>> Begin EXERCISE DATA

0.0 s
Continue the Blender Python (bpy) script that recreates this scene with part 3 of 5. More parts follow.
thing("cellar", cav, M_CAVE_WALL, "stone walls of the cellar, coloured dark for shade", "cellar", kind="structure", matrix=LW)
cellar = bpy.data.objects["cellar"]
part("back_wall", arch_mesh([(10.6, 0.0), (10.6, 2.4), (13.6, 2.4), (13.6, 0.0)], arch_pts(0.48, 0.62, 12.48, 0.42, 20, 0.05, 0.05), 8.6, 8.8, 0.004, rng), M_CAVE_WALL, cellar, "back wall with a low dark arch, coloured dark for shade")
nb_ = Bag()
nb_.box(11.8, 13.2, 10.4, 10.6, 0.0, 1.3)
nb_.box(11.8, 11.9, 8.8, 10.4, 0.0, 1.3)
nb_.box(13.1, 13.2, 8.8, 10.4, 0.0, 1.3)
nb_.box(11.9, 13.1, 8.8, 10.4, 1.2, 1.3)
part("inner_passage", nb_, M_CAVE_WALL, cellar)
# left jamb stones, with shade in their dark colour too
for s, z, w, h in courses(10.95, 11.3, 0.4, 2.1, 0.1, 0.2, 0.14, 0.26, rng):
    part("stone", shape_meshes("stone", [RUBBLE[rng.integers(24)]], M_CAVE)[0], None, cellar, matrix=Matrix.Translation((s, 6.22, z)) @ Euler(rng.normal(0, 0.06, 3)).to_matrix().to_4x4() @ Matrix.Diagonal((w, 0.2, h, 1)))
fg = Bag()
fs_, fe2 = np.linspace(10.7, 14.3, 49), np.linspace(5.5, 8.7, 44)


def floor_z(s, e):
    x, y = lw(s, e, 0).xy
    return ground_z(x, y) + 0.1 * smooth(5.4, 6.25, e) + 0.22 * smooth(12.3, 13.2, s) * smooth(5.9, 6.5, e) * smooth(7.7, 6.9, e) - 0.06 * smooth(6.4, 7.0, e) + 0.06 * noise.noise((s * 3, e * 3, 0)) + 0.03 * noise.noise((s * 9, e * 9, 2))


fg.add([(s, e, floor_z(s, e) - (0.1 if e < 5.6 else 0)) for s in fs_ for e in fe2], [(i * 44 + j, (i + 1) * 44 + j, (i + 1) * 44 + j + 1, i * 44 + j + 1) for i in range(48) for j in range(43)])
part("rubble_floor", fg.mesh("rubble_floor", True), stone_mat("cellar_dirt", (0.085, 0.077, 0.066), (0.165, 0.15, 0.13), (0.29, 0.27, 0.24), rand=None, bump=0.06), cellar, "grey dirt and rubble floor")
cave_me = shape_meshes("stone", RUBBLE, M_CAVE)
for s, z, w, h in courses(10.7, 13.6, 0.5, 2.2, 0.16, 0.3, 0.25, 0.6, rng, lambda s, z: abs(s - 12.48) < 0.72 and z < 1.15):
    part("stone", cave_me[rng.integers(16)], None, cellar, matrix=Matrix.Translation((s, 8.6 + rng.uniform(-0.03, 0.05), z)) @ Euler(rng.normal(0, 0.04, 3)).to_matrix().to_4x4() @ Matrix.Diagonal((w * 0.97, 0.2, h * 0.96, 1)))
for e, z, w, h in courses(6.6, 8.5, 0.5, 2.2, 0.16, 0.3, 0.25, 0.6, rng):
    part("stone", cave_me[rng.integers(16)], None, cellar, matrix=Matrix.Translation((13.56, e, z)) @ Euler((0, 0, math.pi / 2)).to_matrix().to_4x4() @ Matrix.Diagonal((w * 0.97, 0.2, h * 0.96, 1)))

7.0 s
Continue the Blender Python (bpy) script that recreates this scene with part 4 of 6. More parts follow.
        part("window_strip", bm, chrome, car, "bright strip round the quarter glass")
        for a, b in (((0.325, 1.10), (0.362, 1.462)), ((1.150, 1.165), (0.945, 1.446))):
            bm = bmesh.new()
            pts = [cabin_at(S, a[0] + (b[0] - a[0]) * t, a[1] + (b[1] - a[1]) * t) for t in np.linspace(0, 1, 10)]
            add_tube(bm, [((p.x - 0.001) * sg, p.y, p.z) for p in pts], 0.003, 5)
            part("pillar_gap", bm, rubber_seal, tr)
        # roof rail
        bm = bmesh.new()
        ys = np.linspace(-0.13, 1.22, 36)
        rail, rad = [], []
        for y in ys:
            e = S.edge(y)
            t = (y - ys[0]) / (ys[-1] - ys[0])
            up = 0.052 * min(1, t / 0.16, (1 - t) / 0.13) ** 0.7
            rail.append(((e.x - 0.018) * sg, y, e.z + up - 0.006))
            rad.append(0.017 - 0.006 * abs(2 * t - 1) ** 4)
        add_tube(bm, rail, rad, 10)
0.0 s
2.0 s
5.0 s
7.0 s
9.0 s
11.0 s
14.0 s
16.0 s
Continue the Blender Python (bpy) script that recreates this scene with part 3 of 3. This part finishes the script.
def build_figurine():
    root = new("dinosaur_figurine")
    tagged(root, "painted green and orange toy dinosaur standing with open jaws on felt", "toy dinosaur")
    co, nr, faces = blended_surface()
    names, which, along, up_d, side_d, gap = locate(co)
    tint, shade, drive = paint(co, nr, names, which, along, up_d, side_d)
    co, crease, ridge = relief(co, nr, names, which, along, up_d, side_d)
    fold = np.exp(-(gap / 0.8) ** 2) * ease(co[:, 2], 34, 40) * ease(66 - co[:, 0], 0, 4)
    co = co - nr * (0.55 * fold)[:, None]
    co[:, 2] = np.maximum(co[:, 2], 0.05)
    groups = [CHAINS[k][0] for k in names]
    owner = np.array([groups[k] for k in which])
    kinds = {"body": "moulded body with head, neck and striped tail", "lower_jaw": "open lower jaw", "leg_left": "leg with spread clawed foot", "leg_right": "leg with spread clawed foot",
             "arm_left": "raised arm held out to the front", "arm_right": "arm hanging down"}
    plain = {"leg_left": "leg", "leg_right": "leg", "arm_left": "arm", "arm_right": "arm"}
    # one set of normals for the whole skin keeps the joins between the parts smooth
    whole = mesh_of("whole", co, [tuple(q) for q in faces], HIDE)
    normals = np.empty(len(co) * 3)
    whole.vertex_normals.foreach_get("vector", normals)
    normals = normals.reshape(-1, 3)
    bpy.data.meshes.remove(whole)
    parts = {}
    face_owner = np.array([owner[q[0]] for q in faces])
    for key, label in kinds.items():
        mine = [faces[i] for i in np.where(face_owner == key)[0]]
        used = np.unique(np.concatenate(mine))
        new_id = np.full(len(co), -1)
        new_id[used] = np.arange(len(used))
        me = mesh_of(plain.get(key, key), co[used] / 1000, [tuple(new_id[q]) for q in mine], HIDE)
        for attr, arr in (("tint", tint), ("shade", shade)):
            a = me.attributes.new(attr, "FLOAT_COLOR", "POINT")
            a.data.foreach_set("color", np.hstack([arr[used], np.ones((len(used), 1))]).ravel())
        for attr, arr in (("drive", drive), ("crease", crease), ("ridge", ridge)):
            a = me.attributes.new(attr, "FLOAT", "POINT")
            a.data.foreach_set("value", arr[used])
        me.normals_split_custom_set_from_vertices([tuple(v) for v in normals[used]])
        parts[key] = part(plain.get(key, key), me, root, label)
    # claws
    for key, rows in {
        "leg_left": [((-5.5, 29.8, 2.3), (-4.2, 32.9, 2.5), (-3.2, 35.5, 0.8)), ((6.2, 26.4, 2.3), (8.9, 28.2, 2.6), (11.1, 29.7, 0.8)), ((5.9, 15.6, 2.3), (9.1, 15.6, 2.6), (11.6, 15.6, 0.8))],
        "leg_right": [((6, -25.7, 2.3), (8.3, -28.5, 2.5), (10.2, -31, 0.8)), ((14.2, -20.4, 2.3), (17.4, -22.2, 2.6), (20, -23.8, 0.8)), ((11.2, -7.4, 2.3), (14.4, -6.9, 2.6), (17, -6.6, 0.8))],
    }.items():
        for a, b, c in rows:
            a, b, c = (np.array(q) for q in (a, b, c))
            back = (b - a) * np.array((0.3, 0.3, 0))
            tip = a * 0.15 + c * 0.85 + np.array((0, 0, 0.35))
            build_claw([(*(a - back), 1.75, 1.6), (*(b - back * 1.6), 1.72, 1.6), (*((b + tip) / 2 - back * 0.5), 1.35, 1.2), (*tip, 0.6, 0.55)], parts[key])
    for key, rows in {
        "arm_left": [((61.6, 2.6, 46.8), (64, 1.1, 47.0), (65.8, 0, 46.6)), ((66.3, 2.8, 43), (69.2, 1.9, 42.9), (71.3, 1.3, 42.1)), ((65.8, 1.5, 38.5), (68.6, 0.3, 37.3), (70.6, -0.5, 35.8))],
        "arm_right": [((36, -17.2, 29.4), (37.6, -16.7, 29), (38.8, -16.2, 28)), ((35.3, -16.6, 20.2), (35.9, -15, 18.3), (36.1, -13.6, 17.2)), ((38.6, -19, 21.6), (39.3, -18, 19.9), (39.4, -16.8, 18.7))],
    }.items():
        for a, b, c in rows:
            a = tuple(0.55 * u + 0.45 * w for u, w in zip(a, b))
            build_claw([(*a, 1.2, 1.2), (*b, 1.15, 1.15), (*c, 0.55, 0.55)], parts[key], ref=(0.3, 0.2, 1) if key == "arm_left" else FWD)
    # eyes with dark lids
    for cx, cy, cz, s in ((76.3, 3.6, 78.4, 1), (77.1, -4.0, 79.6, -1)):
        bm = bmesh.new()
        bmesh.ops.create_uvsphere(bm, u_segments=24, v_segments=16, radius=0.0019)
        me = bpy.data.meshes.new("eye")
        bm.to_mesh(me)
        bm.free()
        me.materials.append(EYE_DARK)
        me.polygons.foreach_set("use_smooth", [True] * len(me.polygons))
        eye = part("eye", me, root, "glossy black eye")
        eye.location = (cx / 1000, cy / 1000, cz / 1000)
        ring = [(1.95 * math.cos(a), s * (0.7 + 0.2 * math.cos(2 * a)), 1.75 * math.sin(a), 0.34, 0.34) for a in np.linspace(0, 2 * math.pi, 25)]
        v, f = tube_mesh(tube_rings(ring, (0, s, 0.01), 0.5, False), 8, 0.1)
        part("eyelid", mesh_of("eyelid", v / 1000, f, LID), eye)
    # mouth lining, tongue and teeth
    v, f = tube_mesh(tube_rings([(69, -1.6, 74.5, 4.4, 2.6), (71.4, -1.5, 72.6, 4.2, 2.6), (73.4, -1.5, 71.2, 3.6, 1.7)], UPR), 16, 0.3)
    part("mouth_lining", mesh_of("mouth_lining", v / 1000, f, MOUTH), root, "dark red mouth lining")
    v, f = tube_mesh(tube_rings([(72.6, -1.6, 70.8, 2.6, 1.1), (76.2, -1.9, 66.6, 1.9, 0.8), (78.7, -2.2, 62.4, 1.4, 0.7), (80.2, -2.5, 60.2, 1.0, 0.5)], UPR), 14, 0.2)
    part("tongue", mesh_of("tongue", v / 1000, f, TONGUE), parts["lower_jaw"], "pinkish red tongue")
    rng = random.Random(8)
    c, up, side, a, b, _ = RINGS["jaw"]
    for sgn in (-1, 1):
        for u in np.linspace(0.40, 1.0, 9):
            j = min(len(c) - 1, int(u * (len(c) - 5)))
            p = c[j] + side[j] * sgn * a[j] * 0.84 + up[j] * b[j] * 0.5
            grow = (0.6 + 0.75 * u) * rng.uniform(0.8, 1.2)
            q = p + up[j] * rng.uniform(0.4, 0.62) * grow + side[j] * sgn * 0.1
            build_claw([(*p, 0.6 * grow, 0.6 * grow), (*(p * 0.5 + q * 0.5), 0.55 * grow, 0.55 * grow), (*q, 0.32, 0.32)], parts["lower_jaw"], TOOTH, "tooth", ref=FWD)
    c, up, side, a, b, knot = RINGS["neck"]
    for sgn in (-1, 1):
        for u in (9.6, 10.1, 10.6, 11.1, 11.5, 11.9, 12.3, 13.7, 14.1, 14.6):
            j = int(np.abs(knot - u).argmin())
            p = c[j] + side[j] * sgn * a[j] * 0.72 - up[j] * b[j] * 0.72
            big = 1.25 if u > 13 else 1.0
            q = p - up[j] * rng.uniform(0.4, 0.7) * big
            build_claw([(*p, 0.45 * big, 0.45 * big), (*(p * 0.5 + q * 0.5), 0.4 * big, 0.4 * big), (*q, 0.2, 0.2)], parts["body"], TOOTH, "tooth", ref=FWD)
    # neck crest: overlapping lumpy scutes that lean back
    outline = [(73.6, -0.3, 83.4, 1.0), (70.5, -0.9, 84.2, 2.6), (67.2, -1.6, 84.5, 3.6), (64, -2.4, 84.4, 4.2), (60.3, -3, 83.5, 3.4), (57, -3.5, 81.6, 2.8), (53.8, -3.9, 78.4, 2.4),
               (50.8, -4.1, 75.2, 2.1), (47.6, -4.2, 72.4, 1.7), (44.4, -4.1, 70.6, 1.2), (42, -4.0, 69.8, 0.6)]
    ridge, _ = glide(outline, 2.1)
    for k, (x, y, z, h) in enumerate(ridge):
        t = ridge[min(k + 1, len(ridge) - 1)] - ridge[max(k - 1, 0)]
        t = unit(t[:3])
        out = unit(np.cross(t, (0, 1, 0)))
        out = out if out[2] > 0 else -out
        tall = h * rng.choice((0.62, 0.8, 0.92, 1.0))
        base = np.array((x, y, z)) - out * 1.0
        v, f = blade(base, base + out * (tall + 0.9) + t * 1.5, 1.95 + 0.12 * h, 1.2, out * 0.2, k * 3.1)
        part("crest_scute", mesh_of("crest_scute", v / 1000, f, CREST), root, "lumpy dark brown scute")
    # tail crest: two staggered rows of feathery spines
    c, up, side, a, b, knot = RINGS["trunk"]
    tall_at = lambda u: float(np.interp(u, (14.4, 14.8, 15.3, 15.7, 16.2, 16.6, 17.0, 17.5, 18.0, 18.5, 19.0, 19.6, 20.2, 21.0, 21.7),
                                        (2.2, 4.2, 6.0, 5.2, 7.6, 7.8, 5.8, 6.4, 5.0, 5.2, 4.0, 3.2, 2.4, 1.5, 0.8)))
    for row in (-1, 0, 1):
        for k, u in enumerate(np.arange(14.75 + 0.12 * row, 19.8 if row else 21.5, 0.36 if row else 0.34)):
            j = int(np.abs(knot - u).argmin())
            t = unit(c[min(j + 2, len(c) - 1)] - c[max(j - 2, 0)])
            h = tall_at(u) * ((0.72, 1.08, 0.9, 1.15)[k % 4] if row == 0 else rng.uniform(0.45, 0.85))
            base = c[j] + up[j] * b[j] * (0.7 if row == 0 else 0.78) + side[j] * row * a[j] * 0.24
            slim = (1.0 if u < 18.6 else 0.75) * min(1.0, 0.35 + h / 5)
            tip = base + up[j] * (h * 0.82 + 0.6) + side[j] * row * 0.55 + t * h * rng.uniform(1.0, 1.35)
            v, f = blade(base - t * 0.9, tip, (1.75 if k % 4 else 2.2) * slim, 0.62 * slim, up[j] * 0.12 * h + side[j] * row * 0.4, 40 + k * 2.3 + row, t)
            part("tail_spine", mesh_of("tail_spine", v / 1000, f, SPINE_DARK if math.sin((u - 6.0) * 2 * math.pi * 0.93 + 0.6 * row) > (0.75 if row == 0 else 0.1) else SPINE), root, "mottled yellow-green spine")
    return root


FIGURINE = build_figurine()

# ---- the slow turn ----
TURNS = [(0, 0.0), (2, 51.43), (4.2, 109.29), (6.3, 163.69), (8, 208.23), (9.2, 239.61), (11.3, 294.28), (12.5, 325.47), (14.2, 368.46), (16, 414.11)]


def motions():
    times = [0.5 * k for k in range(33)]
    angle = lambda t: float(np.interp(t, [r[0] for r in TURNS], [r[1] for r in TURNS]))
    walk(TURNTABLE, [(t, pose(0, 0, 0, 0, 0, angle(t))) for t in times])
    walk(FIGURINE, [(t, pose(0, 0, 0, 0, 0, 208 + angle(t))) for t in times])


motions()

>> End EXERCISE DATA

• **AIM OF THE EXERCISE**: Give solely the number of lines in the data that contain the string "recreates".

• **SOLUTION TO THE PROBLEM**: 3